* _Problem requirements_:
Quote, verbatim, all material below, without pictures.

* _Information supplied_:
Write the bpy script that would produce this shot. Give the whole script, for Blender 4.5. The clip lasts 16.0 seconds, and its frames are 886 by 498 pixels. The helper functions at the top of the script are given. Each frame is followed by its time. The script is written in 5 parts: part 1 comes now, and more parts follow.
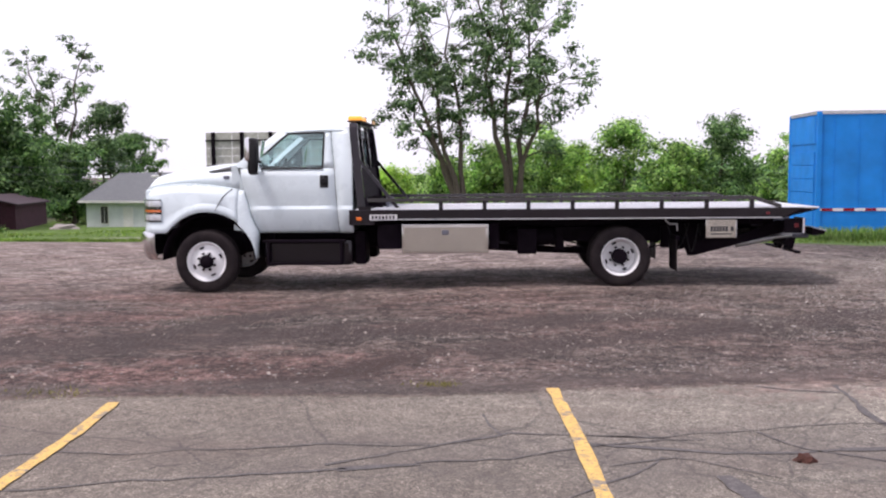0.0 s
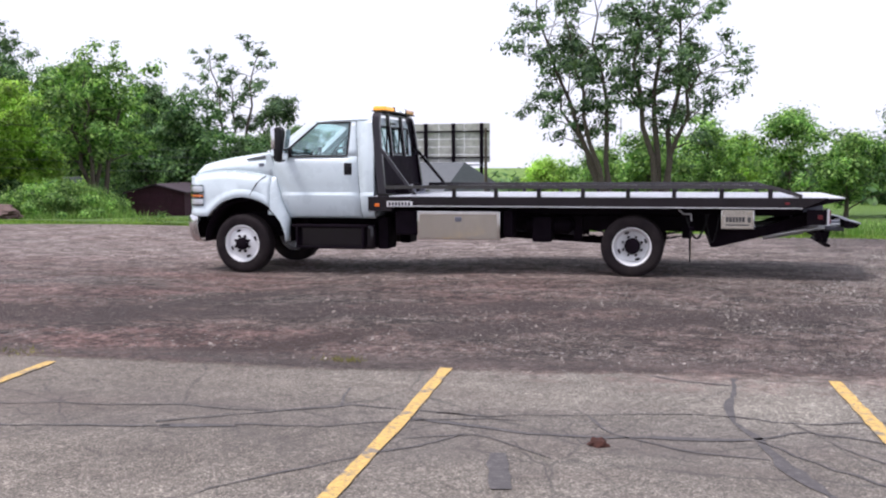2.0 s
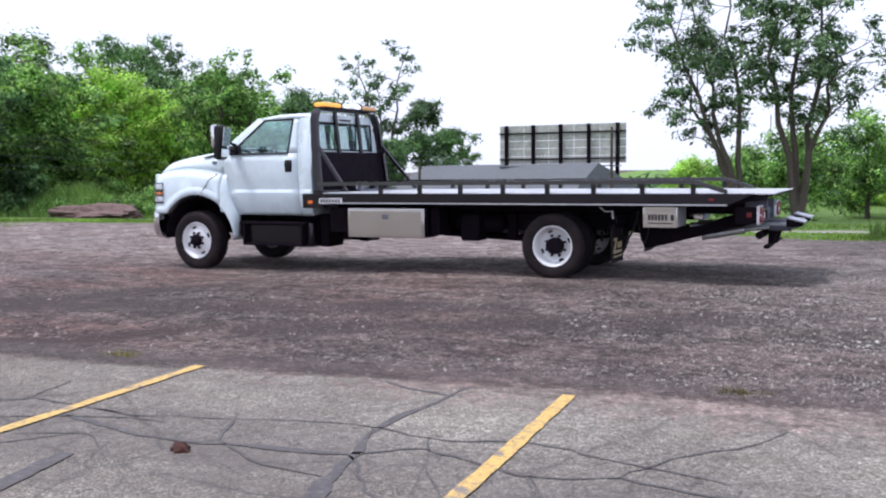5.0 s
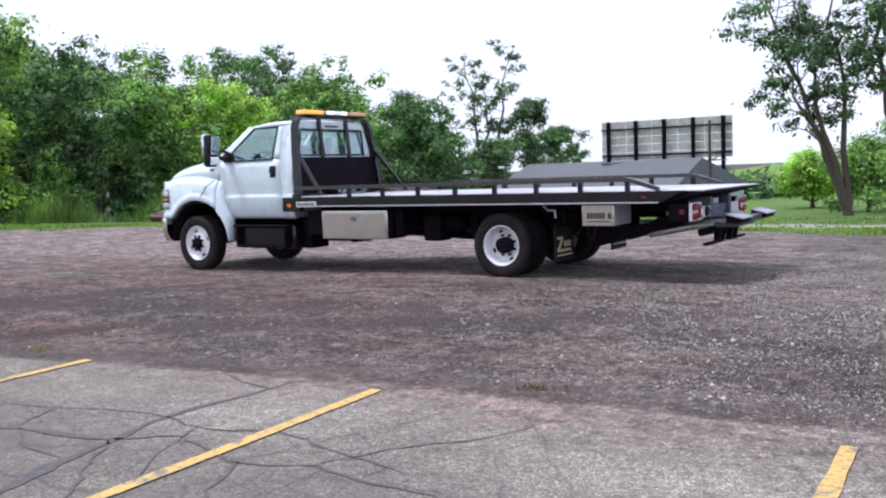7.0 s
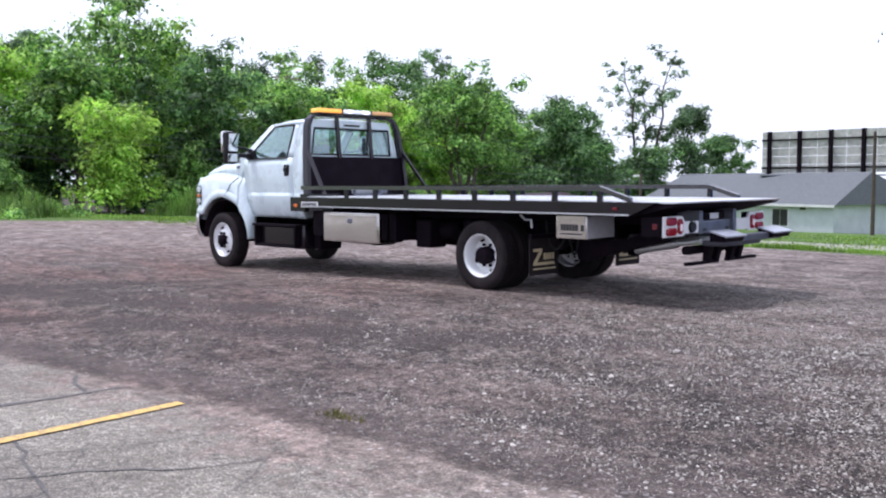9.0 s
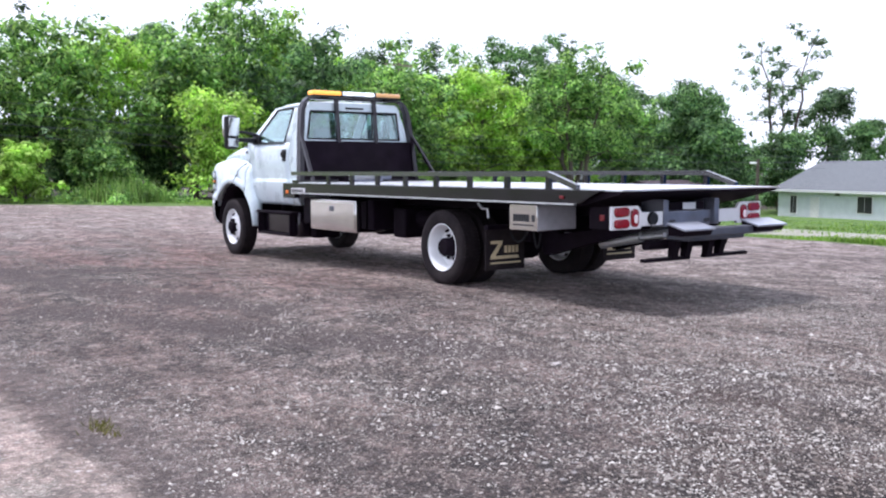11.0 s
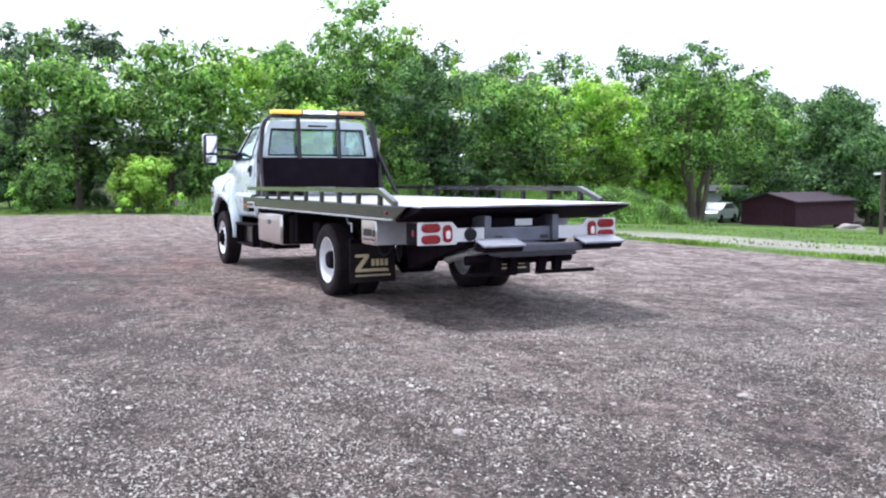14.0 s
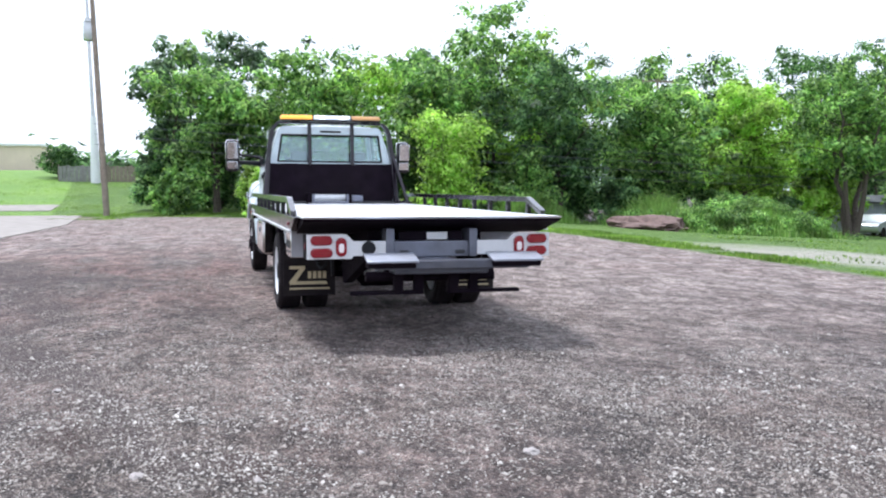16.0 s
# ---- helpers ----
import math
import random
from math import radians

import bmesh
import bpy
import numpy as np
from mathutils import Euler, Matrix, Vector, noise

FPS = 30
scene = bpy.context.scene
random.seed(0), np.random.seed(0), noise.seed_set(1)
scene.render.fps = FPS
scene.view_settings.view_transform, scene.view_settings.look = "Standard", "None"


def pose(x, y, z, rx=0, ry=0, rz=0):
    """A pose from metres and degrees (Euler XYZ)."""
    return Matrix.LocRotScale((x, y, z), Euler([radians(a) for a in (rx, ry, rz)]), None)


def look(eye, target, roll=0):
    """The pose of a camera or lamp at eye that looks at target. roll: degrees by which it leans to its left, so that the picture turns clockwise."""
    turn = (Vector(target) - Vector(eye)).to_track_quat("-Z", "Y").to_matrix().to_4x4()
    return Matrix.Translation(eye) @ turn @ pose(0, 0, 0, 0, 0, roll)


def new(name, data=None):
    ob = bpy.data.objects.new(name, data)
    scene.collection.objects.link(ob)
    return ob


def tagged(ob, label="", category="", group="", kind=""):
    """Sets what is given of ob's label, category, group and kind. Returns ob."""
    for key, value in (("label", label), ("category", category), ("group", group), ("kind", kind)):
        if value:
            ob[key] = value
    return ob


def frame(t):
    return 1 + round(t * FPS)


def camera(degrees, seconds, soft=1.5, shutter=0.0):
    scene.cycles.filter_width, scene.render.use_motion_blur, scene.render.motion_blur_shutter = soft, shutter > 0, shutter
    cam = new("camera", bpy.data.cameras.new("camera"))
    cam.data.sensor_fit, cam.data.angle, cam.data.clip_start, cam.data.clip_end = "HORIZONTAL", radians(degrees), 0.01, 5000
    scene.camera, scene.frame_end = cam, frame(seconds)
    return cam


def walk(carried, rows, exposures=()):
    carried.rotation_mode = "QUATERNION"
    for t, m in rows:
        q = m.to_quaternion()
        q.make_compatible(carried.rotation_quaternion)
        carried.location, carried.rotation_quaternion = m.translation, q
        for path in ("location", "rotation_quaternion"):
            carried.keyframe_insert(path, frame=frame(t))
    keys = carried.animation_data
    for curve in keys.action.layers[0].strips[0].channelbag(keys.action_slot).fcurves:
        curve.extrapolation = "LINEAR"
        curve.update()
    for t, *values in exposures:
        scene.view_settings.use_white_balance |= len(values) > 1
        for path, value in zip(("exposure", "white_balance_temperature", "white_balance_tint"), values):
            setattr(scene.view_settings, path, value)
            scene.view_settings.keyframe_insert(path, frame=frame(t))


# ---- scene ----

* _Output for this exercise_:
Write the bpy script that would produce this shot. Give the whole script, for Blender 4.5. The clip lasts 16.0 seconds, and its frames are 886 by 498 pixels. The helper functions at the top of the script are given. Each frame is followed by its time. The script is written in 5 parts: part 1 comes now, and more parts follow.
0.0 s
2.0 s
5.0 s
7.0 s
9.0 s
11.0 s
14.0 s
16.0 s
# ---- helpers ----
import math
import random
from math import radians

import bmesh
import bpy
import numpy as np
from mathutils import Euler, Matrix, Vector, noise

FPS = 30
scene = bpy.context.scene
random.seed(0), np.random.seed(0), noise.seed_set(1)
scene.render.fps = FPS
scene.view_settings.view_transform, scene.view_settings.look = "Standard", "None"


def pose(x, y, z, rx=0, ry=0, rz=0):
    """A pose from metres and degrees (Euler XYZ)."""
    return Matrix.LocRotScale((x, y, z), Euler([radians(a) for a in (rx, ry, rz)]), None)


def look(eye, target, roll=0):
    """The pose of a camera or lamp at eye that looks at target. roll: degrees by which it leans to its left, so that the picture turns clockwise."""
    turn = (Vector(target) - Vector(eye)).to_track_quat("-Z", "Y").to_matrix().to_4x4()
    return Matrix.Translation(eye) @ turn @ pose(0, 0, 0, 0, 0, roll)


def new(name, data=None):
    ob = bpy.data.objects.new(name, data)
    scene.collection.objects.link(ob)
    return ob


def tagged(ob, label="", category="", group="", kind=""):
    """Sets what is given of ob's label, category, group and kind. Returns ob."""
    for key, value in (("label", label), ("category", category), ("group", group), ("kind", kind)):
        if value:
            ob[key] = value
    return ob


def frame(t):
    return 1 + round(t * FPS)


def camera(degrees, seconds, soft=1.5, shutter=0.0):
    scene.cycles.filter_width, scene.render.use_motion_blur, scene.render.motion_blur_shutter = soft, shutter > 0, shutter
    cam = new("camera", bpy.data.cameras.new("camera"))
    cam.data.sensor_fit, cam.data.angle, cam.data.clip_start, cam.data.clip_end = "HORIZONTAL", radians(degrees), 0.01, 5000
    scene.camera, scene.frame_end = cam, frame(seconds)
    return cam


def walk(carried, rows, exposures=()):
    carried.rotation_mode = "QUATERNION"
    for t, m in rows:
        q = m.to_quaternion()
        q.make_compatible(carried.rotation_quaternion)
        carried.location, carried.rotation_quaternion = m.translation, q
        for path in ("location", "rotation_quaternion"):
            carried.keyframe_insert(path, frame=frame(t))
    keys = carried.animation_data
    for curve in keys.action.layers[0].strips[0].channelbag(keys.action_slot).fcurves:
        curve.extrapolation = "LINEAR"
        curve.update()
    for t, *values in exposures:
        scene.view_settings.use_white_balance |= len(values) > 1
        for path, value in zip(("exposure", "white_balance_temperature", "white_balance_tint"), values):
            setattr(scene.view_settings, path, value)
            scene.view_settings.keyframe_insert(path, frame=frame(t))


# ---- scene ----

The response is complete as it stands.